A low discount rate means that the present cost is not much smaller than the future cost of something, so the large damages that are expected in the future from CO2 have a large cost today. That in turn means that investing a lot now in slowing down climate change is the optimal path.
A slow-growing economy means that future people won’t have much more money than now, and concern about future generations means that giving them big problems bothers us. Both of those mean that the present value of a future problem is not discounted much from the future value of that problem, which means a small discount rate.
People generally will prefer having something now to having it far in the future. This is the pure rate of time preference. When we apply this to future generations, it bothers many people.
The economic models we are discussing don’t tell us what we should do but instead are based on what we actually do. The pure rate of time preference does describe certain aspects of our behavior.

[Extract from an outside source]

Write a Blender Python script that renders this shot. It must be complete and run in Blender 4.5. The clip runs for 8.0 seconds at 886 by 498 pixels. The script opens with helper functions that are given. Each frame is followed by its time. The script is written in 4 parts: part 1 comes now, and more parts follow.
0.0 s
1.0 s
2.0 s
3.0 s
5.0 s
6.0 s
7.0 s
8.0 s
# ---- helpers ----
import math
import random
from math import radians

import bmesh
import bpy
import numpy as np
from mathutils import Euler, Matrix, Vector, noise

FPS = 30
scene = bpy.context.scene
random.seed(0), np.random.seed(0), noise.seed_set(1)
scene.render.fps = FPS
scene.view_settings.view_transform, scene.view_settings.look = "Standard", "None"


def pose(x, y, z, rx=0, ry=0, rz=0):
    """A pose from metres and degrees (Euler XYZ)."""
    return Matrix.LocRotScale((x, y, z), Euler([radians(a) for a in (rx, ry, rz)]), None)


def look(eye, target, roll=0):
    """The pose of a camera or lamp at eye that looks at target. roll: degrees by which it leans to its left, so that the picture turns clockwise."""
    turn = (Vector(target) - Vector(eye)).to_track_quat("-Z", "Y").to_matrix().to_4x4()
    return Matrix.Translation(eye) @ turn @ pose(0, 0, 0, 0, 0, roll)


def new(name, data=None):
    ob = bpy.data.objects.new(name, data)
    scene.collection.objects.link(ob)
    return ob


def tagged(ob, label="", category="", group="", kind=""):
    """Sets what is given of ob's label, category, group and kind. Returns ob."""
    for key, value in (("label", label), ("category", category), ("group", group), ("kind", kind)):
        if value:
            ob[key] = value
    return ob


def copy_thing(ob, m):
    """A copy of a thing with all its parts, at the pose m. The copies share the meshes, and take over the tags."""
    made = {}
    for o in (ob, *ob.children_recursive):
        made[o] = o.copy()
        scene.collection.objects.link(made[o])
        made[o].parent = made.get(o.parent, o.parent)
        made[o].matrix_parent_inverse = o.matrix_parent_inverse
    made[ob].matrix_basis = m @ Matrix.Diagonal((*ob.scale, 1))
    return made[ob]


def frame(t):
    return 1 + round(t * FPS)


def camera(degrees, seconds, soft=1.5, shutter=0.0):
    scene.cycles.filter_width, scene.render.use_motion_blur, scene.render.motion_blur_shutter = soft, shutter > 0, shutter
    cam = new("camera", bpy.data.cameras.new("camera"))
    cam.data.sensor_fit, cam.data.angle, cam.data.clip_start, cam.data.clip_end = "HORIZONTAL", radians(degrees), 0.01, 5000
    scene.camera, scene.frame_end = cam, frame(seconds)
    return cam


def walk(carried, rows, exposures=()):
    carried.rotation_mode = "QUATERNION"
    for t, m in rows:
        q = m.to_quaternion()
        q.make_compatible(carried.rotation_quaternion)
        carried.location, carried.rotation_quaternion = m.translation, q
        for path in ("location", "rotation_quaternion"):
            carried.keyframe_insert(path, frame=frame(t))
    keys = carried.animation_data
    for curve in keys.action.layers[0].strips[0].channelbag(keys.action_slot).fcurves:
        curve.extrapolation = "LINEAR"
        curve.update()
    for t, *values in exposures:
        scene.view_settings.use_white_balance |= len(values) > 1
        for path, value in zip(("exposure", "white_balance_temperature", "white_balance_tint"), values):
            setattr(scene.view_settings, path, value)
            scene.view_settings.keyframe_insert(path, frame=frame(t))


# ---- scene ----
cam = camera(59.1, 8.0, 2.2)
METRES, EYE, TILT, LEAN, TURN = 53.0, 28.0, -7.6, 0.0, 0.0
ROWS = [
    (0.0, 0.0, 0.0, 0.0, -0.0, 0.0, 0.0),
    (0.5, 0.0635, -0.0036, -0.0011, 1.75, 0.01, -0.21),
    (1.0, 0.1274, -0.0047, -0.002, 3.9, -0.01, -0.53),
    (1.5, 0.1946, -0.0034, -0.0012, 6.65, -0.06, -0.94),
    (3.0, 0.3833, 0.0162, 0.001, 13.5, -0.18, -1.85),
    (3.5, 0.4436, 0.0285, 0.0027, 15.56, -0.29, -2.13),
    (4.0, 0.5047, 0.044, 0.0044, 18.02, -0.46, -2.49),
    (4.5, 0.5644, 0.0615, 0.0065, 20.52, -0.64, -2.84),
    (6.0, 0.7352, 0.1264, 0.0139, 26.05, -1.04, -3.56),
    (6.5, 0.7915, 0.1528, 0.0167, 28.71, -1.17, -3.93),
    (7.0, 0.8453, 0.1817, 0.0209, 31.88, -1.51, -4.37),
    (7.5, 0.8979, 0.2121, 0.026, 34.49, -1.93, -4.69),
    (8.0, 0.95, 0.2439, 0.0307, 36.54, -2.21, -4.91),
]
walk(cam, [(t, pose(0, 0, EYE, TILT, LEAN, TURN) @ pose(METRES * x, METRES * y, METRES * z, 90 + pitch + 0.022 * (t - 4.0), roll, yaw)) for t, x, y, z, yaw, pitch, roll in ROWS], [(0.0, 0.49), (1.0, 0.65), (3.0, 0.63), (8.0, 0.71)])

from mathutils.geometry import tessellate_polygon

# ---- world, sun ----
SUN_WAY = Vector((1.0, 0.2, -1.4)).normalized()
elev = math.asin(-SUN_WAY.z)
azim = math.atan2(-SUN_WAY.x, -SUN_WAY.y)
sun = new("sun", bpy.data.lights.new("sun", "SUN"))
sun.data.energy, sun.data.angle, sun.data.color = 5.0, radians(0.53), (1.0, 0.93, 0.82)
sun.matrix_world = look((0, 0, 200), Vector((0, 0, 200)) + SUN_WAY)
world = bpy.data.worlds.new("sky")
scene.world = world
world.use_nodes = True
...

A ship that sees an iceberg far ahead can avoid a collision by starting to turn slowly, and then continuing to turn. The economy can avoid disaster from climate change if we start slowly and then steadily increase our actions to reduce CO2.
Whether to work now to reduce CO2 so we don’t hurt future generations is, in integrated assessment models, primarily controlled by the discount rate—a high discount rate means that damages far in the future aren’t very important now, so an economically optimal path doesn’t do much now to avoid them, whereas a low discount rate means that damages in the future are important now, so an economically optimal path works now to avoid them.

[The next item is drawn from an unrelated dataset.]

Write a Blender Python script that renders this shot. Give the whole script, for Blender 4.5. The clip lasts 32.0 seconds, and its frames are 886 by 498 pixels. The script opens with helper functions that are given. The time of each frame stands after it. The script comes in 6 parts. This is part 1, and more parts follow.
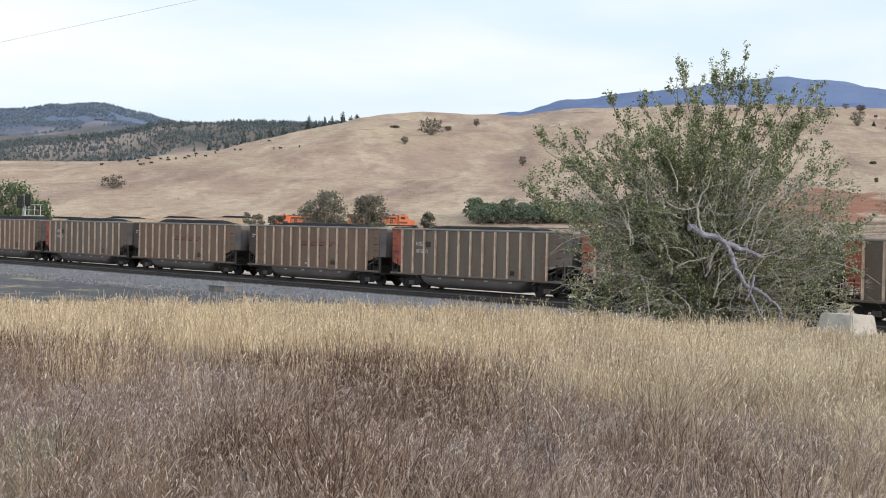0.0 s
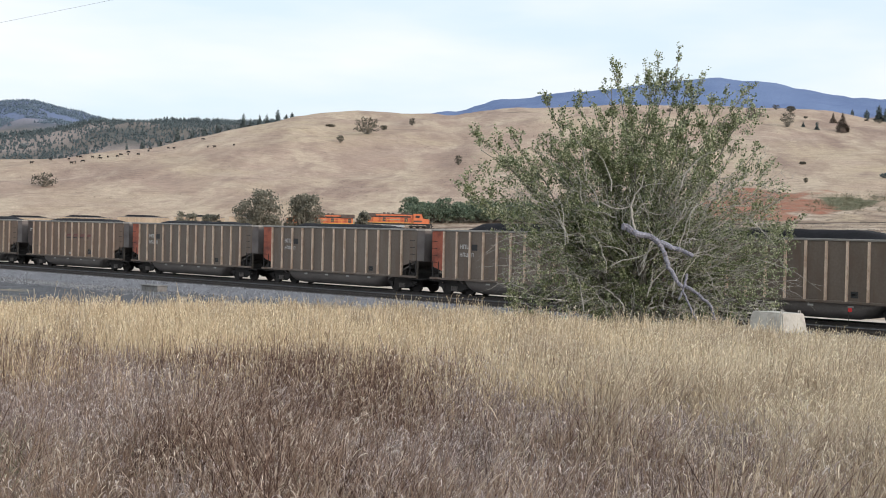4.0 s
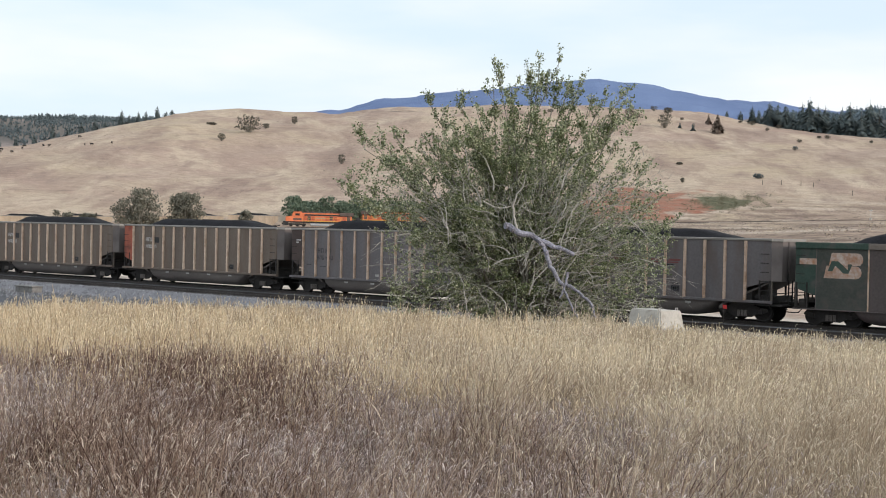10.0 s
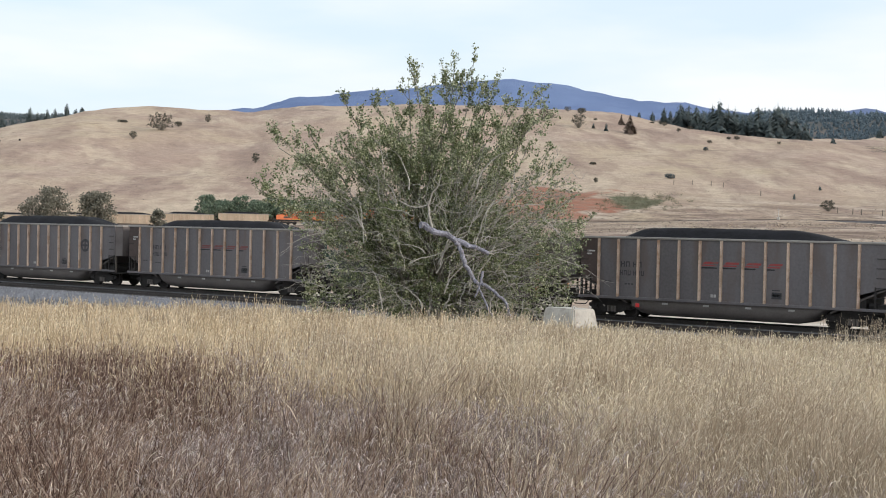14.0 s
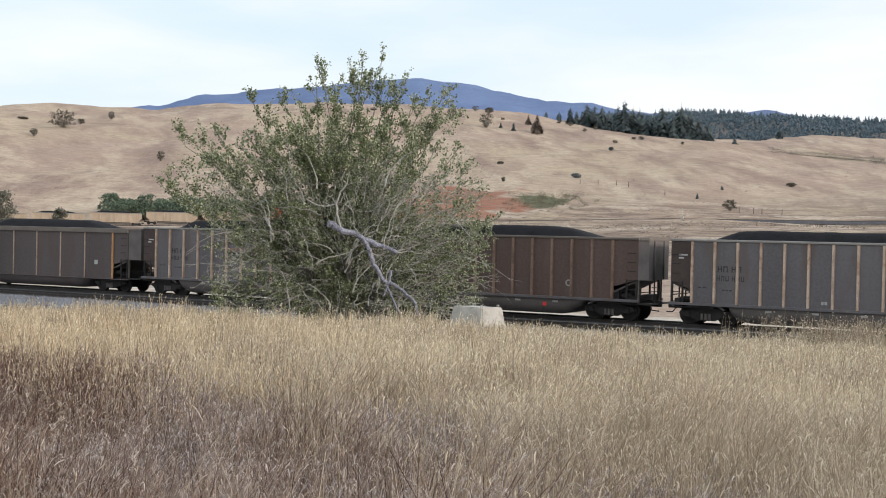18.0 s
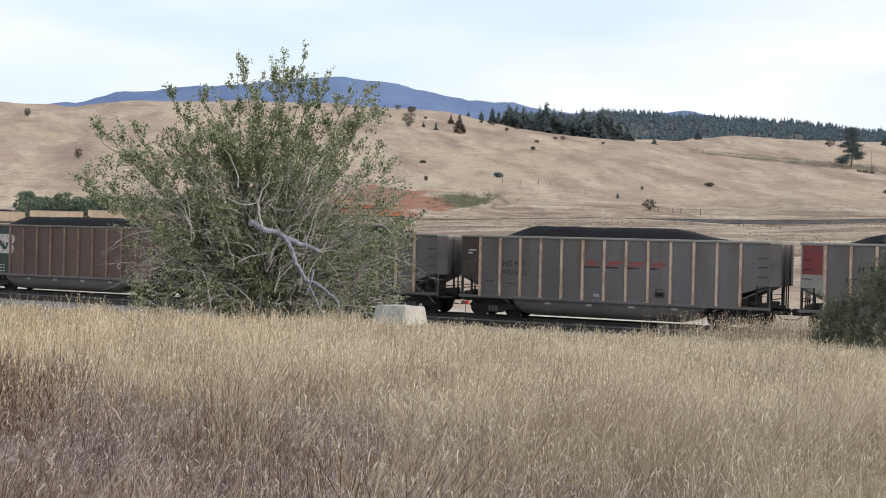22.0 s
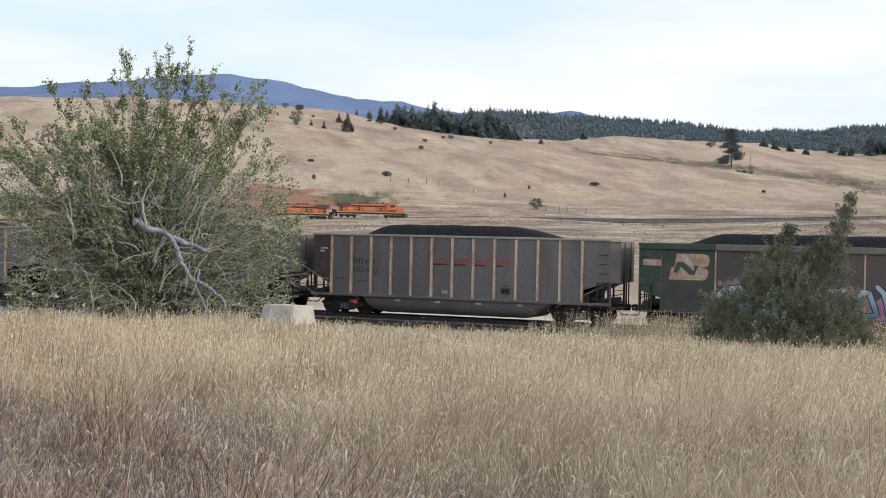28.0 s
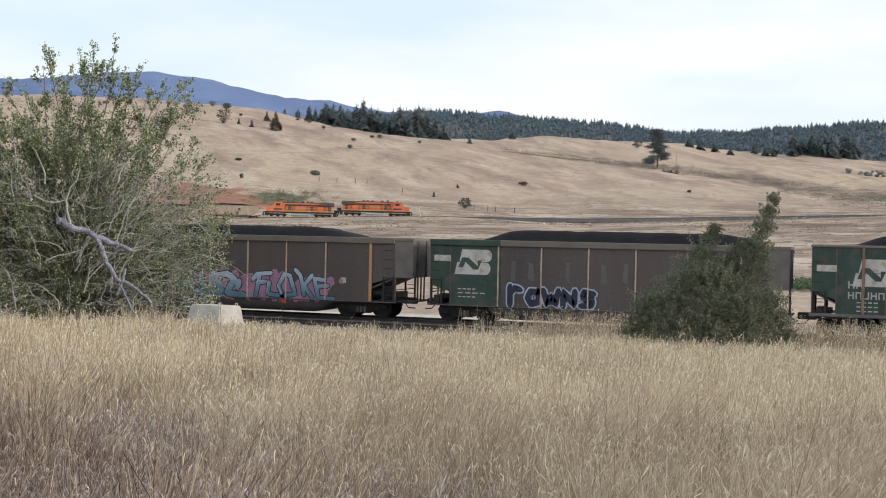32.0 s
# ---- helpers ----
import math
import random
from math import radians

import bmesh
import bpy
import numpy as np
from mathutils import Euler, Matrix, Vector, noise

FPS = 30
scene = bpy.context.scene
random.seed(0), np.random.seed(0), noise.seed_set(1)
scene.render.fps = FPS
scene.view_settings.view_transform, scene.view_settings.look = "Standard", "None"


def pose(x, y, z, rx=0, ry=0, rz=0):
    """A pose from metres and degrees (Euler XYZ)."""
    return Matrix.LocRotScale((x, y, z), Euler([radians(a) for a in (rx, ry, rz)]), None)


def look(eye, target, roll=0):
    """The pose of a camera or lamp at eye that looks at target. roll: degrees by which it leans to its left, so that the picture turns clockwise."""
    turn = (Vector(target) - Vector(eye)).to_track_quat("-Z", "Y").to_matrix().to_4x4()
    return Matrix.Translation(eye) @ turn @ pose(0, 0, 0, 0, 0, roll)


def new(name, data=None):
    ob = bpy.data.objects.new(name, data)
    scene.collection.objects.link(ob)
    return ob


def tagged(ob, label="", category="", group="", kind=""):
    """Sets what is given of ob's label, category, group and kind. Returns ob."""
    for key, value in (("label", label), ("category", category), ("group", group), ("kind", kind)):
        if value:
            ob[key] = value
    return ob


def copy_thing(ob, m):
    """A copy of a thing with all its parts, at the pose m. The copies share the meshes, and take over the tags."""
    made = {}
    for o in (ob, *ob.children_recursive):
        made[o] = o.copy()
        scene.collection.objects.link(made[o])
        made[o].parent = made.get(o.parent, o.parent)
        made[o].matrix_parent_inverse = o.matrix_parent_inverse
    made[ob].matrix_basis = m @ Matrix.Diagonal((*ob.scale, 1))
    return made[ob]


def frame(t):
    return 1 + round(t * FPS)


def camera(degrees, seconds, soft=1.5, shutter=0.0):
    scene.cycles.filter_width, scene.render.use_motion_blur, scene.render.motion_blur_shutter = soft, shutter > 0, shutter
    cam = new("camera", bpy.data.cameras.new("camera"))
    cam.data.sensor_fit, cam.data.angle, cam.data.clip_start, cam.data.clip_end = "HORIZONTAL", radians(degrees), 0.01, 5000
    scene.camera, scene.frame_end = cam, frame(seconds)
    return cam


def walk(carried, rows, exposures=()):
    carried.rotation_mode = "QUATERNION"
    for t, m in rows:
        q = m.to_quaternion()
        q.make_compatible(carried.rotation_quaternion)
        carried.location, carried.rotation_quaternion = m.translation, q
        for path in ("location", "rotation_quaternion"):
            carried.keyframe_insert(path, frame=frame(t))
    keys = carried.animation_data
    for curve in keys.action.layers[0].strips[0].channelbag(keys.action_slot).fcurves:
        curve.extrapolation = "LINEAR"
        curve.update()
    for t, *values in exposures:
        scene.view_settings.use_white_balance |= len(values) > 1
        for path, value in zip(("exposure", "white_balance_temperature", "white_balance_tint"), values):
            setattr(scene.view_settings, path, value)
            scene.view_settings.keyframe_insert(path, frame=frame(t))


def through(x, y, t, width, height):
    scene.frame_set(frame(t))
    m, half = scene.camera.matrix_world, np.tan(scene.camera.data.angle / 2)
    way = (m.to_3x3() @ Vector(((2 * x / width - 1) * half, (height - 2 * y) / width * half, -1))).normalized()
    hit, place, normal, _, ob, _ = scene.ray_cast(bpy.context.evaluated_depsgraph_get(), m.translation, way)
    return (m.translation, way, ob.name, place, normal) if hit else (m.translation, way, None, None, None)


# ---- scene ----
# A viewer stands on a grassy knoll and pans slowly to the right.
# x runs along the near track, y away from the viewer, z up.
cam = camera(38.38, 32.0, soft=1.0)
EYE = 5.0
PAN = [  # seconds, yaw, pitch, roll
    (0, 46.170, -1.112, -1.426),
    (0.5, 45.829, -1.104, -1.430),
    (1, 45.513, -1.095, -1.440),
    (1.5, 45.197, -1.090, -1.447),
    (2, 44.857, -1.081, -1.451),
    (2.5, 44.486, -1.089, -1.453),
    (4.5, 42.822, -1.060, -1.457),
    (5, 42.330, -1.046, -1.456),
    (5.5, 41.841, -1.047, -1.458),
    (6, 41.395, -1.039, -1.456),
    (6.5, 40.873, -1.034, -1.455),
    (7, 40.440, -1.020, -1.454),
    (7.5, 40.050, -1.013, -1.450),
    (8, 39.653, -1.015, -1.453),
    (8.5, 39.276, -1.004, -1.458),
    (9, 38.881, -1.000, -1.457),
    (9.5, 38.511, -0.996, -1.453),
    (10, 38.028, -0.985, -1.443),
    (10.5, 37.542, -0.981, -1.444),
    (11, 37.080, -0.969, -1.451),
    (11.5, 36.678, -0.961, -1.449),
    (12, 36.264, -0.962, -1.450),
    (12.5, 35.760, -0.954, -1.453),
    (13, 35.319, -0.946, -1.452),
    (13.5, 34.793, -0.930, -1.450),
    (14, 34.220, -0.924, -1.455),
    (14.5, 33.648, -0.910, -1.448),
    (16.5, 31.480, -0.892, -1.446),
    (17, 31.003, -0.882, -1.444),
    (17.5, 30.560, -0.875, -1.439),
    (18, 30.090, -0.863, -1.438),
    (18.5, 29.600, -0.858, -1.445),
    (19, 29.114, -0.850, -1.446),
    (19.5, 28.657, -0.847, -1.452),
    (20, 28.274, -0.844, -1.458),
    (20.5, 27.880, -0.834, -1.459),
    (21, 27.425, -0.832, -1.467),
    (21.5, 27.014, -0.831, -1.471),
    (22, 26.608, -0.823, -1.474),
    (22.5, 26.222, -0.815, -1.475),
    (23, 25.840, -0.807, -1.477),
    (23.5, 25.444, -0.806, -1.484),
    (24, 25.000, -0.799, -1.475),
    (24.5, 24.568, -0.789, -1.463),
    (25, 24.160, -0.786, -1.451),
    (25.5, 23.752, -0.773, -1.448),
    (27.5, 22.027, -0.752, -1.441),
    (28, 21.585, -0.745, -1.437),
    (28.5, 21.179, -0.741, -1.436),
    (29, 20.790, -0.738, -1.437),
    (29.5, 20.363, -0.727, -1.434),
    (30, 19.977, -0.720, -1.431),
    (30.5, 19.554, -0.709, -1.428),
    (31, 19.169, -0.701, -1.428),
    (31.5, 18.777, -0.700, -1.433),
    (32, 18.388, -0.693, -1.436),
]
walk(cam, [(t, pose(0, 0, EYE, 90 + p, r, y)) for t, y, p, r in PAN])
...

Most of the damages from fossil-fuel CO2 are in the future. Discounting in integrated-assessment models allows economists to estimate the present value of those damages, and this is usually called the social cost of carbon. (But, you probably will get bad looks from your friends if you come to a party with oil-stained clothes!)
Many damages of emitting CO2 are not yet estimated, or “monetized”—we are confident that many people will be unhappy if climate change causes extinctions, but these are not included in most estimates of the social cost of carbon. So, the cost is probably higher than indicated in the text, motivating more action now to be economically efficient in addressing climate change.

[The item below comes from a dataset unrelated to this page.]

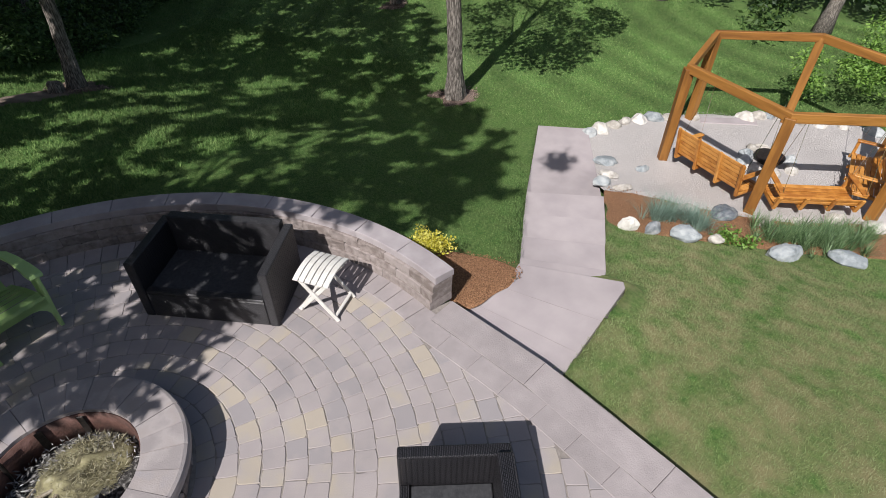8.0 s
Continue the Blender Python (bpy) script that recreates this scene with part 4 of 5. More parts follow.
# shrubs stand in crown shade; their brighter leaf colour replaces the missing sun
cs = []
for (x0, y0), (x1, y1) in zip(edge[8:12], edge[9:13]):
    for f in rng.uniform(0, 1, 66):
        back = rng.uniform(0, 0.9)
        x, y = x0 + (x1 - x0) * f, y0 + (y1 - y0) * f + back
        cs.append((x, y + 0.1, float(grade(x)) + rng.uniform(0.1, 0.45 + 0.7 * back)))
tagged(new("edge_shrubs", leaves("edge_shrubs", clumps(cs, 0.4, 90), 0.09, "sunlit_edge", "leaf", 0.0, 1.0)), "green shrubs before the dark woods, leaves brightened as if sunlit", "shrubs", "", "stuff")
cs = []
for (x0, y0), (x1, y1) in zip(edge, edge[1:]):
    for f in rng.uniform(0, 1, int(9 * math.hypot(x1 - x0, y1 - y0))):
        back = rng.uniform(3.0, 8.0)
        cs.append((x0 + (x1 - x0) * f, y0 + (y1 - y0) * f + back, float(grade(x0)) + rng.uniform(0.3, 1.2 + 0.5 * back)))
tagged(new("thicket", leaves("thicket", clumps(cs, 0.9, 100), 0.2, "woods")), "deep dark thicket inside the woods", "undergrowth", "", "stuff")
cs = [(max(13.2 + rng.normal() * 0.9 + 1.6 * f, 12.0), -5.3 - 2.2 * f + rng.normal() * 0.5, -1.15 + rng.uniform(0.1, 1.0)) for f in rng.uniform(-0.2, 1.2, 60)]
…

Many of the valuable resources we use have accumulated on the Earth over a long time, and we are using them over a short time, so that the amount of the resource available on the planet is decreasing. A larger planet would be required to make these resources as rapidly as we are using them. So, the “ecological footprint” of humanity is larger than the Earth, and we will need to find new and better ways to reach a sustainable future.
Most models assume that limits to growth will have little or no impact on future economic growth. Economic growth rate is part of the discount rate, and a higher growth rate gives a higher discount rate, which means that the economically optimal or efficient path involves fewer actions now to slow down global warming. If the future growth is slower than expected in our models because of limits imposed by the size of the planet as we fill up all the available space and use the available resources, then the economically efficient path involves more actions now to slow global warming than indicated by the models, because future generations will not be as rich as the models estimate and so will be hurt more by global warming than the models estimate.
Some Halloween-themed slasher movies are pretty gross, but the Gross Domestic Product is the estimated total market value of the goods and services in the economy of a country or other specified region, over some specified time such as a year. It misses some “good” things, such as the value of raising your own kids, and counts other “bad” things, such as the expenditures to fix a city damaged by storms and sea-level rise. Recent scholarship suggests that the ongoing rise in Gross Domestic Product for most people includes more increase in the “bad” being counted than in the “good” being missed, so that our well-being is increasing more slowly than the growth in Gross Domestic Product would indicate. But, this is not a universally accepted or certain result.



In ordinary use, you may discount prices at a store to encourage purchases, or you may discount the statements of some people by not paying attention to them. An economist calculates interest to learn how much an investment will be worth in the future, and discounts from the future to get the present value of something, so to an economist, discounting is calculating the present value of future events.